Date: 17 February 2009
Time: 1:00pm - 2:30pm
Venue
: CARR Seminar Room, H615

Abstract

The organs of global finance rely upon and face an avalanche of numbers. These data range from official figures published by the likes of the Federal Reserve and the IMF, real-time market data from market exchanges such as Chicago Board of Trade, to news and market reports supplied by 'secondary economy' suppliers such as Reuters and Bloomberg. While the growing availability of market data has benefits it also creates problems, most especially those relating to questions of meaning, judgment and intervention: How do financial agents make sense of these flows - how do they see the 'market', its futures and thus act pre-emptively? One solution to this cluster of problems is said to reside in the development of new technologies of representation, in particular, the design and application of visualisation software. Such software is being introduced to enable better visual imagination of and interaction with markets and the data generating market activity. This is not a case of visualising new data but centres instead on trying to understand existing data in other dimensions. The software in other words equips the agents of global finance to better track and act in relation to the seemingly abstract movements of modern financial markets.

Against this background this paper reports on recent attempts by financial institutions and software developers to develop and employ visualisation techniques in an effort to make sense of market developments and the risks and opportunities they may contain.
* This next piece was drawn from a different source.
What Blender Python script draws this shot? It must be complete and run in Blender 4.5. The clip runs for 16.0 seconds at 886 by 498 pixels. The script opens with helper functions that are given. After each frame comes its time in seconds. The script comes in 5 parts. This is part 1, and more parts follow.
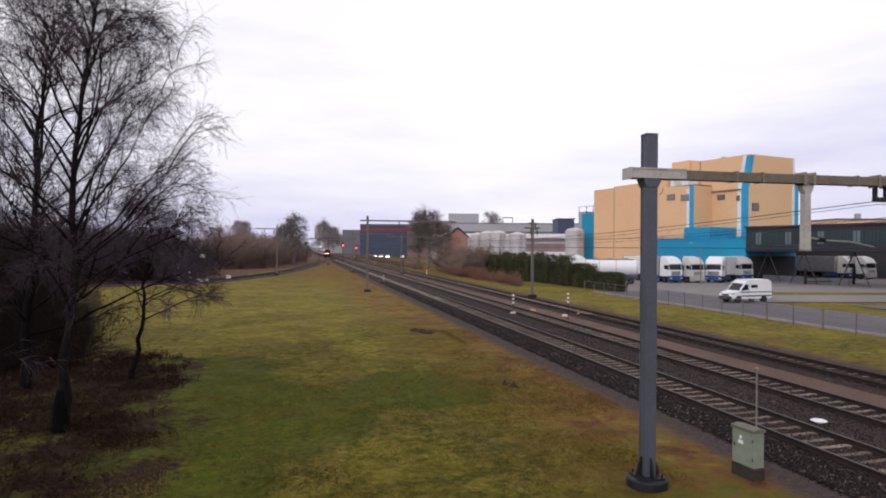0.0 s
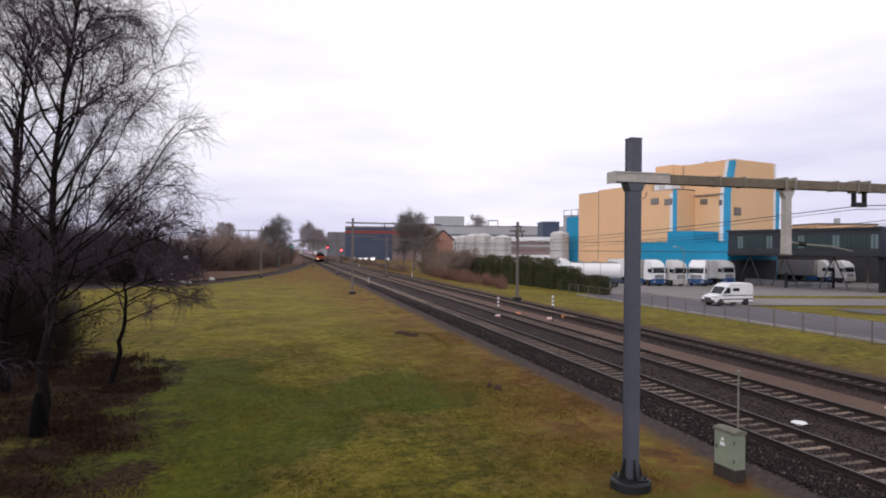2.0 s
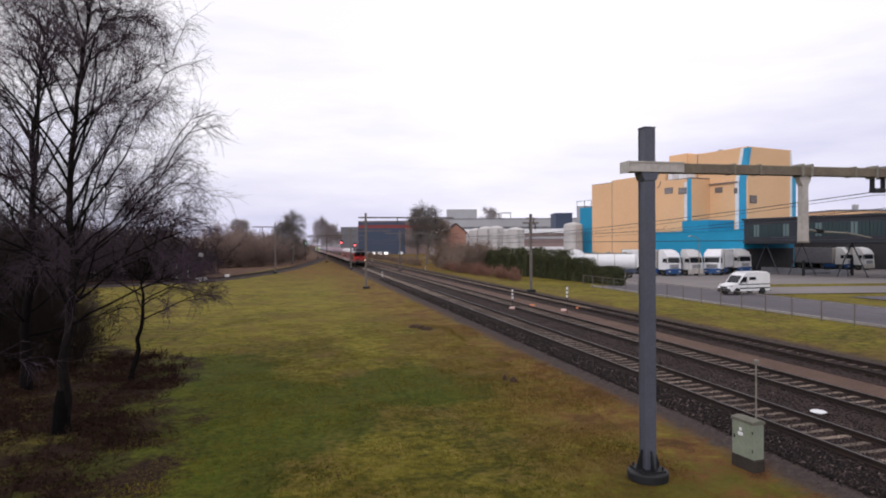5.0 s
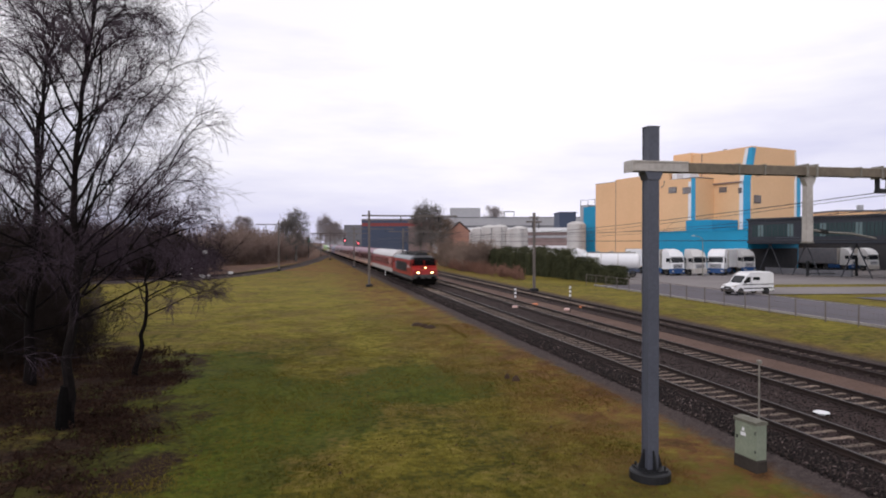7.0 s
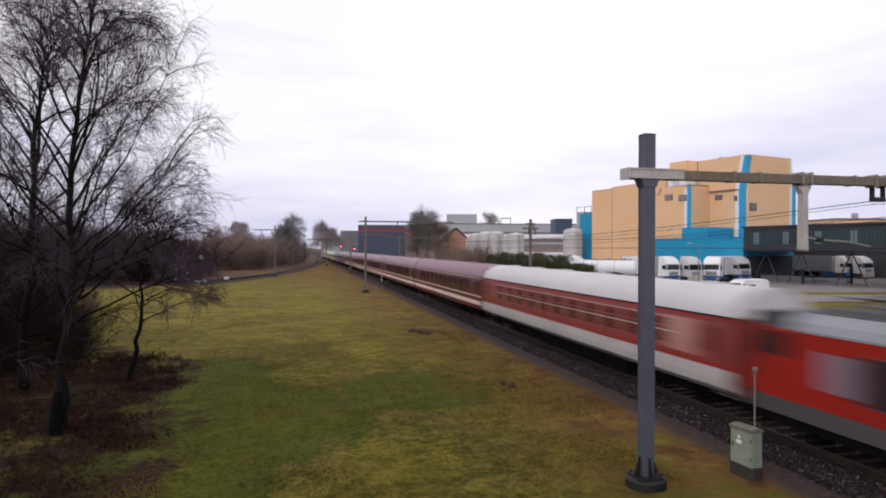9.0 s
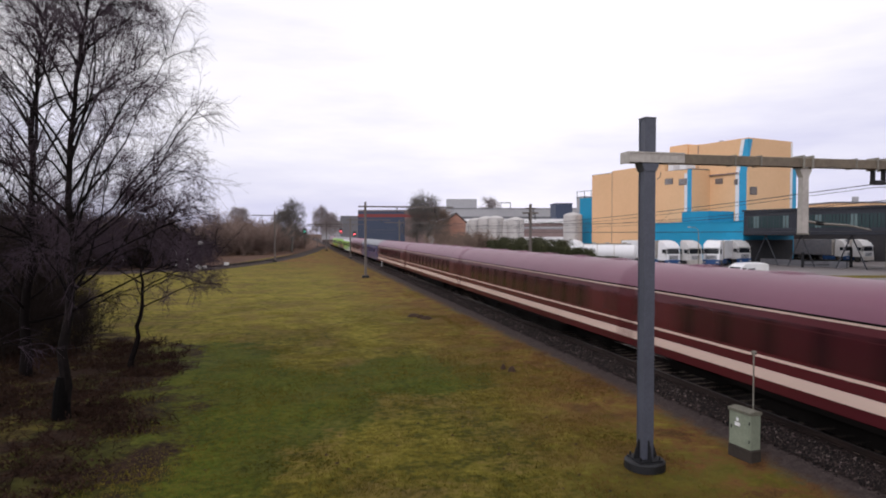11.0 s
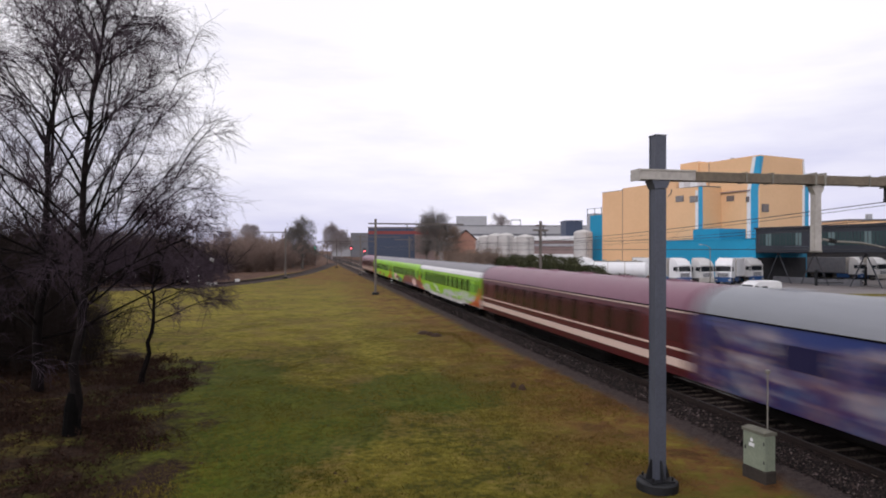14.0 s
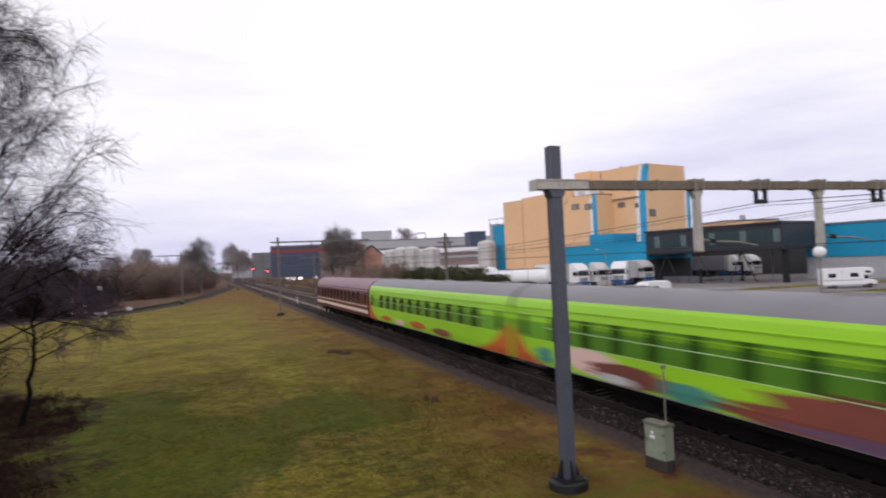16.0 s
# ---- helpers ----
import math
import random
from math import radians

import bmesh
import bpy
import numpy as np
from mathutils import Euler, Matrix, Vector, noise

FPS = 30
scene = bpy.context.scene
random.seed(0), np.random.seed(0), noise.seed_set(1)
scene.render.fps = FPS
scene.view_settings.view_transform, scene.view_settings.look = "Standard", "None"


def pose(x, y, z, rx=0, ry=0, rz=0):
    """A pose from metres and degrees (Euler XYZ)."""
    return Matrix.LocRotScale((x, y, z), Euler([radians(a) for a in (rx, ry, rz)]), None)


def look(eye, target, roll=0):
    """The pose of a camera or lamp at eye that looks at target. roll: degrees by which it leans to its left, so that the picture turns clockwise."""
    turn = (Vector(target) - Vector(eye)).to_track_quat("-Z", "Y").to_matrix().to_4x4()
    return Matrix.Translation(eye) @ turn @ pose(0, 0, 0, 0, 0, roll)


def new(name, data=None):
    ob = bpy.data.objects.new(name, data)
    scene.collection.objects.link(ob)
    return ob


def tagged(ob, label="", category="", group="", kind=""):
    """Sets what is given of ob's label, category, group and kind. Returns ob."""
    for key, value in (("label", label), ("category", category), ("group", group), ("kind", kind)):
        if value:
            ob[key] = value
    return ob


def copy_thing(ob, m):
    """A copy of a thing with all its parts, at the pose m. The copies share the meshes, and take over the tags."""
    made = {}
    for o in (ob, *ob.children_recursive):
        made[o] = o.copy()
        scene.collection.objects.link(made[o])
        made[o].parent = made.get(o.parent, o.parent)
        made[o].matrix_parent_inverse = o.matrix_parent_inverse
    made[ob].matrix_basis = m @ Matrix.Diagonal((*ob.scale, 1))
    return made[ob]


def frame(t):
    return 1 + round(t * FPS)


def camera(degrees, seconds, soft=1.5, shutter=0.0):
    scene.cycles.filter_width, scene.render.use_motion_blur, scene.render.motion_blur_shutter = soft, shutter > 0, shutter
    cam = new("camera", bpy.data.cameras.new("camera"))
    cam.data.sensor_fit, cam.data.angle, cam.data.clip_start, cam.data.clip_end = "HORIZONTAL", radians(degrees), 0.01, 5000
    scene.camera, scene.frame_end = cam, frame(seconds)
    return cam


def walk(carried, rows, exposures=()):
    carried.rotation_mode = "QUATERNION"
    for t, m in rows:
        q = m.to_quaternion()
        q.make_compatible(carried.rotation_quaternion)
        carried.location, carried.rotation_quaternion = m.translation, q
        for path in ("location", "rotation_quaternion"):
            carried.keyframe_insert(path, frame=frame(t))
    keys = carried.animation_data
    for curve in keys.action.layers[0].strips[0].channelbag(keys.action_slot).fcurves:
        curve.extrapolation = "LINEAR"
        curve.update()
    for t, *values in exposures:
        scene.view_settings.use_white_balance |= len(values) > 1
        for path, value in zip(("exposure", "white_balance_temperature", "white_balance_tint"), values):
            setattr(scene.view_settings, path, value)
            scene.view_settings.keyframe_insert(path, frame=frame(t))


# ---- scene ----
# ---------------------------------------------------------------- camera
cam = camera(70.0, 16.0, soft=1.9, shutter=1.1)
EYE = (0.0, 0.0, 5.18)
# seconds, tilt, roll, turn
TURNS = [
    (0.0, -0.13, -0.33, -12.78), (0.5, -0.30, -0.90, -12.60), (1.0, -0.63, -0.88, -12.51), (1.5, 0.77, -0.20, -13.17),
    (2.0, 0.12, -0.56, -14.11), (2.5, -0.02, -0.12, -13.79), (3.0, -0.59, -0.01, -13.40), (3.5, -0.59, -0.01, -13.40),
    (4.0, -0.24, 0.53, -13.17), (4.2, -0.80, 0.66, -12.82), (5.2, -0.40, 0.30, -13.0), (6.5, -0.22, -0.12, -13.11), (7.0, -0.63, 0.07, -12.63),
    (7.5, -0.96, 0.18, -12.54), (8.0, -1.18, 0.15, -12.55), (8.5, -0.63, 0.14, -12.52), (9.0, -0.07, -0.20, -12.95),
    (10.2, -0.70, 0.10, -12.95), (11.3, -1.53, 0.00, -12.97), (11.5, -1.40, -0.25, -13.38), (12.0, -0.04, -0.05, -12.33),
    (12.5, 0.04, -0.44, -12.11), (13.0, -0.08, -0.47, -11.60), (13.5, -0.18, -0.20, -11.68), (14.0, 0.11, -0.08, -12.06),
    (14.5, 0.03, 0.14, -12.08), (14.6, 0.36, 0.20, -12.10), (14.7, 2.60, 0.80, -12.35), (14.8, 4.40, 1.90, -13.10),
    (14.9, 4.10, 2.75, -13.90), (15.0, 3.67, 2.79, -13.97), (15.2, 3.60, 2.60, -16.00), (15.5, 2.42, 2.40, -17.97),
    (16.0, 1.20, 2.58, -20.52)]
walk(cam, [(t, pose(*EYE, 90 + p, r, y)) for t, p, r, y in TURNS])

# ---------------------------------------------------------------- sky and sun (overcast winter day)
world = bpy.data.worlds.new("overcast_sky")
scene.world = world
world.use_nodes = True
wn, wl = world.node_tree.nodes, world.node_tree.links
wn.clear()
w_out = wn.new("ShaderNodeOutputWorld")
w_bg = wn.new("ShaderNodeBackground")
w_sky = wn.new("ShaderNodeTexSky")
w_sky.sky_type = "NISHITA"
w_sky.sun_disc = False
w_sky.sun_elevation, w_sky.sun_rotation = radians(24), radians(25)
w_hsv = wn.new("ShaderNodeHueSaturation")
w_hsv.inputs["Saturation"].default_value = 0.35
w_hsv.inputs["Value"].default_value = 0.10
wl.new(w_sky.outputs[0], w_hsv.inputs["Color"])
w_geo = wn.new("ShaderNodeTexCoord")
w_map = wn.new("ShaderNodeMapping")
w_map.inputs["Scale"].default_value = (1.0, 1.0, 5.5)
wl.new(w_geo.outputs["Generated"], w_map.inputs["Vector"])
w_noise = wn.new("ShaderNodeTexNoise")
w_noise.inputs["Scale"].default_value = 2.2
w_noise.inputs["Detail"].default_value = 6
w_noise.inputs["Roughness"].default_value = 0.55
wl.new(w_map.outputs[0], w_noise.inputs["Vector"])
w_sep = wn.new("ShaderNodeSeparateXYZ")
wl.new(w_geo.outputs["Generated"], w_sep.inputs[0])
w_lift = wn.new("ShaderNodeMapRange")          # the cloud deck is thicker and greyer towards the horizon
w_lift.inputs["From Min"].default_value, w_lift.inputs["From Max"].default_value = 0.0, 0.30
w_lift.inputs["To Min"].default_value, w_lift.inputs["To Max"].default_value = -0.16, 0.34
wl.new(w_sep.outputs[2], w_lift.inputs["Value"])
w_add = wn.new("ShaderNodeMath")
wl.new(w_noise.outputs[0], w_add.inputs[0])
wl.new(w_lift.outputs[0], w_add.inputs[1])
w_ramp = wn.new("ShaderNodeValToRGB")
w_ramp.color_ramp.elements[0].position, w_ramp.color_ramp.elements[0].color = 0.25, (0.62, 0.62, 0.86, 1)
w_ramp.color_ramp.elements[1].position, w_ramp.color_ramp.elements[1].color = 0.74, (1.03, 1.0, 1.07, 1)
wl.new(w_add.outputs[0], w_ramp.inputs[0])
w_mix = wn.new("ShaderNodeMix")
w_mix.data_type = "RGBA"
w_mix.inputs["Factor"].default_value = 0.93
wl.new(w_hsv.outputs[0], w_mix.inputs["A"])
wl.new(w_ramp.outputs[0], w_mix.inputs["B"])
wl.new(w_mix.outputs["Result"], w_bg.inputs["Color"])
w_bg.inputs["Strength"].default_value = 1.0
wl.new(w_bg.outputs[0], w_out.inputs[0])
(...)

The turn to new technologies of representation aims not only to enable better visual imagination of and interaction with markets but also to help visualise financial risks. With particular reference to how the visual turn is being employed in the management of financial organisations as such organisations seek to gain a clearer picture of just where the risks are 'hiding', the paper discusses some of the implications of the turn towards visualisation techniques and how consequently contemporary financial market practices and risks might be better understood.

About the speaker
Michael Pryke is a senior lecturer in the Department of Geography, Faculty of Social Sciences, The Open University. His current research interests focus on the cultural economy of finance and the geographies of money and finance. Papers relating to these interests have been published in journals such as Society and Space, Economy and Society, Urban Studies and Geoforum. He is an editor of the Journal of Cultural Economy. In 2007 he was a Fellow of the Institute of Advanced Study, Durham University.